Saya mengajak beberapa mahasiswa dan beberapa pelajar di sekolah menengah atas
untuk menemui dirinya. Pada saat itu kita buat acara obrolan santai dengan
generasi Z yang pembicaranya saya sendiri dan juga dia. Saya berbicara tentang
akal bagi pribadi muslim dan ia berbicara pentingnya suluk dalam kehidupan
generasi Z. Di saat itu, saya mencatat beberapa point penting dalam
kalam-kalamnya, suluk itu ada karena cinta, cinta kepada Allah, cinta kepada
rasulullah, cinta kepada gurunya, hati yang lapang dalam bergaul dengan sesama
manusia, dan waktu yang efektif bersama Allah.
Pada saat itu para akademisi
tertarik dengan konsep suluk yang disampaikan Habib Mujtaba bin Syihab. Sebab
konsep tersebut mengikuti ajaran dari gurunya Habib Umar bin Hafidz. Melalui
konsep itulah seseorang itu dicintai oleh orang banyak. Karena suluk tersebut
seseorang sangat berhati-hati dalam berkata dan bertindak.
Habib Mujtaba bin Syihab, yang
juga sebagai sekertaris Majelis Muwasolah Bainal ulama wal muslimin,
kegiatannya selain mengajar, ia rajin mengunjungi para shalihin di Indonesia. Sebab,
ia mengetahui bahwa nasehat para shalihin akan menjadikan diri seseorang lebih
baik lagi. Dari situlah namanya dikenal oleh khalayak umum. Ditambah lagi, ia pernah
sebagai pembicara di Podcast Deddy
Corbuzier di tahun 2023. Pada saat itu ada event besar yaitu kedatangan Guru
Mulia Habib Umar bin Hafidz.
Pada podcast Deddy Corbuzier, Habib
Mujtaba menjelaskan kesibukan gurunya di dalam keseharian. Dimana gurunya bisa
memanaje waktunya dengan rapih. Mulai dari mutholaah, mengajar, bertemu dengan
tamu, hingga bersama keluarga. Ketika itu Deddy Corbuzier bertanya kepada Habib
Mujtaba, “Kapan waktu Habib Umar bersama keluarga?” Ia menjawab, “Habib
Umar biasanya bersama keluarga di saat sehabis shalat Isyraq dan shalat Duha.
Pada saat itu, ia sempat mengajar cucu-cucunya dan menjawab
pertanyaan-pertanyaan dari sesuatu maslaah atau perkara dari anak-anaknya.”
Melalui kisah tersebut, Habib
Mujtaba adalah sosok yang mencintai gurunya.
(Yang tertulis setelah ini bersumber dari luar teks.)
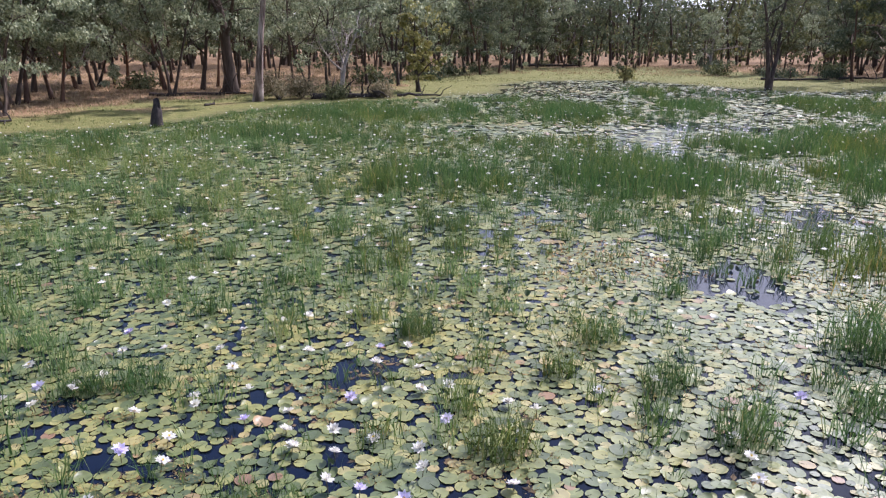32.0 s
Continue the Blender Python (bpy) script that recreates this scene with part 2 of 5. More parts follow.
# ---- helpers for meshes ----
def mesh_of(name, verts, faces, mat, smooth=False):
    """A mesh from an array of corners and a list of arrays of faces, each with one number of corners."""
    me = bpy.data.meshes.new(name)
    faces = [np.asarray(f, np.int32) for f in faces if len(f)]
    verts = np.asarray(verts, np.float32)
    sizes = np.concatenate([np.full(len(f), f.shape[1], np.int32) for f in faces])
    loops = np.concatenate([f.ravel() for f in faces])
    me.vertices.add(len(verts))
    me.vertices.foreach_set("co", verts.ravel())
    me.loops.add(len(loops))
    me.loops.foreach_set("vertex_index", loops)
    me.polygons.add(len(sizes))
    starts = np.concatenate([[0], np.cumsum(sizes)[:-1]]).astype(np.int32)
    me.polygons.foreach_set("loop_start", starts)
    if smooth:
        me.polygons.foreach_set("use_smooth", np.ones(len(sizes), bool))
    me.update(calc_edges=True)
    me.validate()
    me.materials.append(mat)
    return me


def part(name, me, parent, label="", m=None):
    ob = new(name, me)
    ob.parent = parent
    if m is not None:
        ob.matrix_basis = m
    return tagged(ob, label) if label else ob


def root(name, m, label, category, group="", kind=""):
    ob = new(name)
    ob.empty_display_size = 0.2
    ob.matrix_basis = m
    return tagged(ob, label, category, group, kind)


TABLE = np.random.default_rng(3).random((256, 256))


def field(x, y, size, seed=0):
    """Smooth value noise from 0 to 1 over the plan, with lumps about that many metres across."""
    u, v = np.asarray(x) / size + seed * 17.31, np.asarray(y) / size + seed * 9.77
    i, j = np.floor(u).astype(int), np.floor(v).astype(int)
    a, b = u - i, v - j
    a, b = a * a * (3 - 2 * a), b * b * (3 - 2 * b)
    t = lambda p, q: TABLE[p % 256, q % 256]
    return (t(i, j) * (1 - a) + t(i + 1, j) * a) * (1 - b) + (t(i, j + 1) * (1 - a) + t(i + 1, j + 1) * a) * b


def rough_field(x, y, size, seed=0):
    return 0.6 * field(x, y, size, seed) + 0.28 * field(x, y, size * 0.45, seed + 1) + 0.12 * field(x, y, size * 0.2, seed + 2)


# ---- plan of the pond ----
SHORE = [(-75, -42), (75, -42), (66, 25), (54, 50), (47, 62), (42, 72), (38, 81), (34, 84.3), (29.5, 85.2), (27, 89), (26.5, 93), (25, 97.5), (21, 101), (16, 101),
         (13, 96), (11, 89), (6.5, 84.5), (0.5, 82), (-3, 79.5), (-5, 76.5), (-6.5, 72.5), (-9, 70.6), (-13, 69.5), (-18, 64.5), (-26, 61.5),
         (-45, 52), (-75, 36)]


def from_shore(x, y):
    """Metres from the water's edge, over zero on land."""
    x, y = np.asarray(x, float), np.asarray(y, float)
    best, inside = np.full(x.shape, 1e9), np.zeros(x.shape, bool)
    for (ax, ay), (bx, by) in zip(SHORE, SHORE[1:] + SHORE[:1]):
        dx, dy = bx - ax, by - ay
        t = np.clip(((x - ax) * dx + (y - ay) * dy) / (dx * dx + dy * dy), 0, 1)
        best = np.minimum(best, np.hypot(x - ax - t * dx, y - ay - t * dy))
        if dy:
            inside ^= ((ay > y) != (by > y)) & (x < (bx - ax) * (y - ay) / dy + ax)
    return np.where(inside, -best, best) + 1.6 * (field(x, y, 3.0, 5) - 0.5)


def land(x, y):
    """The ground's height."""
    d = from_shore(x, y)
    up = 0.03 + 0.2 * (1 - np.exp(-np.maximum(d, 0) / 9)) + 0.08 * (rough_field(x, y, 4.0, 8) - 0.5) * np.clip(d / 3, 0, 1)
    return np.where(d > 0, up, 0.03 - 0.45 * (1 - np.exp(np.minimum(d, 0) / 1.5)))


def ground_z(x, y):
    return float(land(np.array([x]), np.array([y]))[0])


def build_ground():
    away = np.array([8, 20, 45, 90, 180, 350, 700, 1500, 3000])
    xs = np.concatenate([-80 - away[::-1], np.arange(-80, 100.1, 1.0), 100 + away])
    ys = np.concatenate([-50 - away[::-1], np.arange(-50, 150.1, 1.0), 150 + away])
    gx, gy = np.meshgrid(xs, ys)
    v = np.stack([gx.ravel(), gy.ravel(), land(gx.ravel(), gy.ravel())], 1)
    n = len(xs)
    k = (np.arange(len(ys) - 1)[:, None] * n + np.arange(n - 1)[None]).ravel()
    me = mesh_of("ground", v, [np.stack([k, k + 1, k + n + 1, k + n], 1)], SOIL, True)
    me.attributes.new("from_water", "FLOAT", "POINT").data.foreach_set("value", from_shore(v[:, 0], v[:, 1]).astype(np.float32))
    turf = from_shore(v[:, 0], v[:, 1]) - 17 * np.interp(v[:, 0], [5, 14, 36, 46], [0, 1, 1, 0]) * (v[:, 1] > 60)
    me.attributes.new("turf", "FLOAT", "POINT").data.foreach_set("value", turf.astype(np.float32))
    tagged(new("ground", me), "grassy pond bank and dry straw-coloured woodland floor", "ground", kind="structure")
    c = np.array([(-80, -48, 0), (80, -48, 0), (80, 112, 0), (-80, 112, 0)], float)
    tagged(new("water", mesh_of("water", c, [[(0, 1, 2, 3)]], WATER)), "still dark blue pond water reflecting the sky", "water", kind="structure")


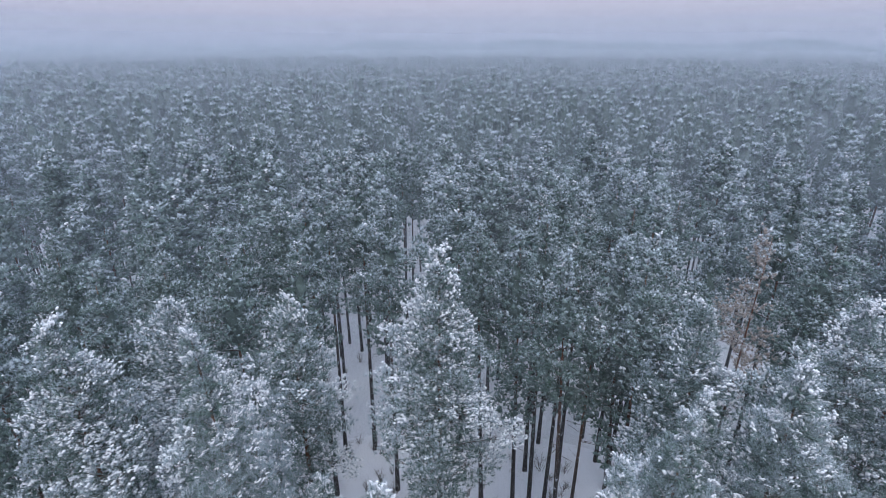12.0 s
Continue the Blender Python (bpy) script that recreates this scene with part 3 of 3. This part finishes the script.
# ---- low hills with woods on the horizon ----
def ridge(far, a0, a1, height, seed):
    v, f = [], []
    n = 160
    for i in range(n + 1):
        a = radians(a0 + (a1 - a0) * i / n)
        edge = min(1, i / 25, (n - i) / 25)
        h = height * edge * (0.8 + 0.25 * noise.noise(Vector((i * 0.05, seed, 0)))) + 1.2 * noise.noise(Vector((i * 0.9, seed, 4)))
        x, y = -math.sin(a), math.cos(a)
        v += [(x * far, y * far, -1), (x * (far + 25), y * (far + 25), h), (x * (far + 120), y * (far + 120), -1)]
    for i in range(n):
        f += [(3 * i, 3 * i + 3, 3 * i + 4, 3 * i + 1), (3 * i + 1, 3 * i + 4, 3 * i + 5, 3 * i + 2)]
    me = bpy.data.meshes.new("hill_woods")
    me.from_pydata(v, [], f)
    me.materials.append(SHADED)
    return tagged(new("hill_woods", me), "wooded low hill on the hazy horizon", "hill", kind="structure")


ridge(600, -62, 12, 24, 1)
ridge(900, -34, 30, 36, 2)


# ---- curved see-through sheets standing in for haze, thickening with distance ----
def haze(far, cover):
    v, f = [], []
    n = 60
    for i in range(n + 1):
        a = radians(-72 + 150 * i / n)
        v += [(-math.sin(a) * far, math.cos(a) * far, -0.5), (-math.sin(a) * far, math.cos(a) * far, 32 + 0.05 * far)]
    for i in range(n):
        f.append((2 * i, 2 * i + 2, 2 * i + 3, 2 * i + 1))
    me = bpy.data.meshes.new("haze_sheet")
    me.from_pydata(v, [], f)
    me.materials.append(haze_material("haze_sheet", cover, 12 + 0.025 * far, 32 + 0.05 * far))
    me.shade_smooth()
    return tagged(new("haze_sheet", me), "see-through sheet imitating snowy haze over the woods", "haze", kind="stuff")


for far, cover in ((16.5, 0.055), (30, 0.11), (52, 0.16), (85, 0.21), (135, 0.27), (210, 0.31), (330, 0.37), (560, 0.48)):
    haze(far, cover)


# ---- leafless shrubs poking through the snow ----
def shrub_mesh(rnd):
    s = Soup()
    for i in range(16):
        a, out = rnd.uniform(0, 6.28), rnd.uniform(0.1, 0.4)
        p = Vector((rnd.uniform(-0.12, 0.12), rnd.uniform(-0.12, 0.12), -0.1))
        q = p + Vector((math.cos(a) * out * 0.5, math.sin(a) * out * 0.5, rnd.uniform(0.35, 0.6)))
        e = q + Vector((math.cos(a) * out * 0.6, math.sin(a) * out * 0.6, rnd.uniform(0.15, 0.4)))
        s.tube([p, q, e], [0.011, 0.008, 0.003], 3)
        for k in range(2):
            b = rnd.uniform(0, 6.28)
            g = q.lerp(e, rnd.uniform(0, 0.6))
            s.tube([g, g + Vector((math.cos(b) * 0.2, math.sin(b) * 0.2, 0.18))], [0.006, 0.003], 3)
    return s.mesh("shrub", SHRUB)


shrub_rnd = random.Random(3)
SHRUBS = [shrub_mesh(shrub_rnd) for i in range(4)]
for i in range(230):
    a, r = radians(shrub_rnd.uniform(-25, 35)), shrub_rnd.uniform(13, 40)
    ob = tagged(new("shrub", SHRUBS[i % 4]), "leafless grey-brown shrub standing in the snow", "shrub", "leafless shrubs")
    ob.matrix_basis = Matrix.Translation((-r * math.sin(a), r * math.cos(a), 0)) @ pose(0, 0, 0, 0, 0, shrub_rnd.uniform(0, 360)) @ Matrix.Scale(shrub_rnd.uniform(0.6, 1.5), 4)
Karena seseorang yang mencintai
gurunya akan tahu dan memperhatikan kegiatan dan aktivitasnya. Selain itu apa
yang diperintahkan selalu dijalankan dengan konsep sama’an wa thoatan (saya
dengar dan saya taat). Pada tahun 2024 ini, ia mendapatkan mandat dari gurunya
untuk balik ke Darul Mustofa untuk mengajar di sana. Tentu tanpa pikir panjang
ia hanya mengiyakan perintahkan gurunya demi mendapatkan ridho Allah Swt. Sehingga
aktivitas dakwahnya di berbagai tempat di Jakarta harus ditawakufkan sementara
sampai waktu yang akan ditentukan gurunya untuk balik ke Indonesia lagi.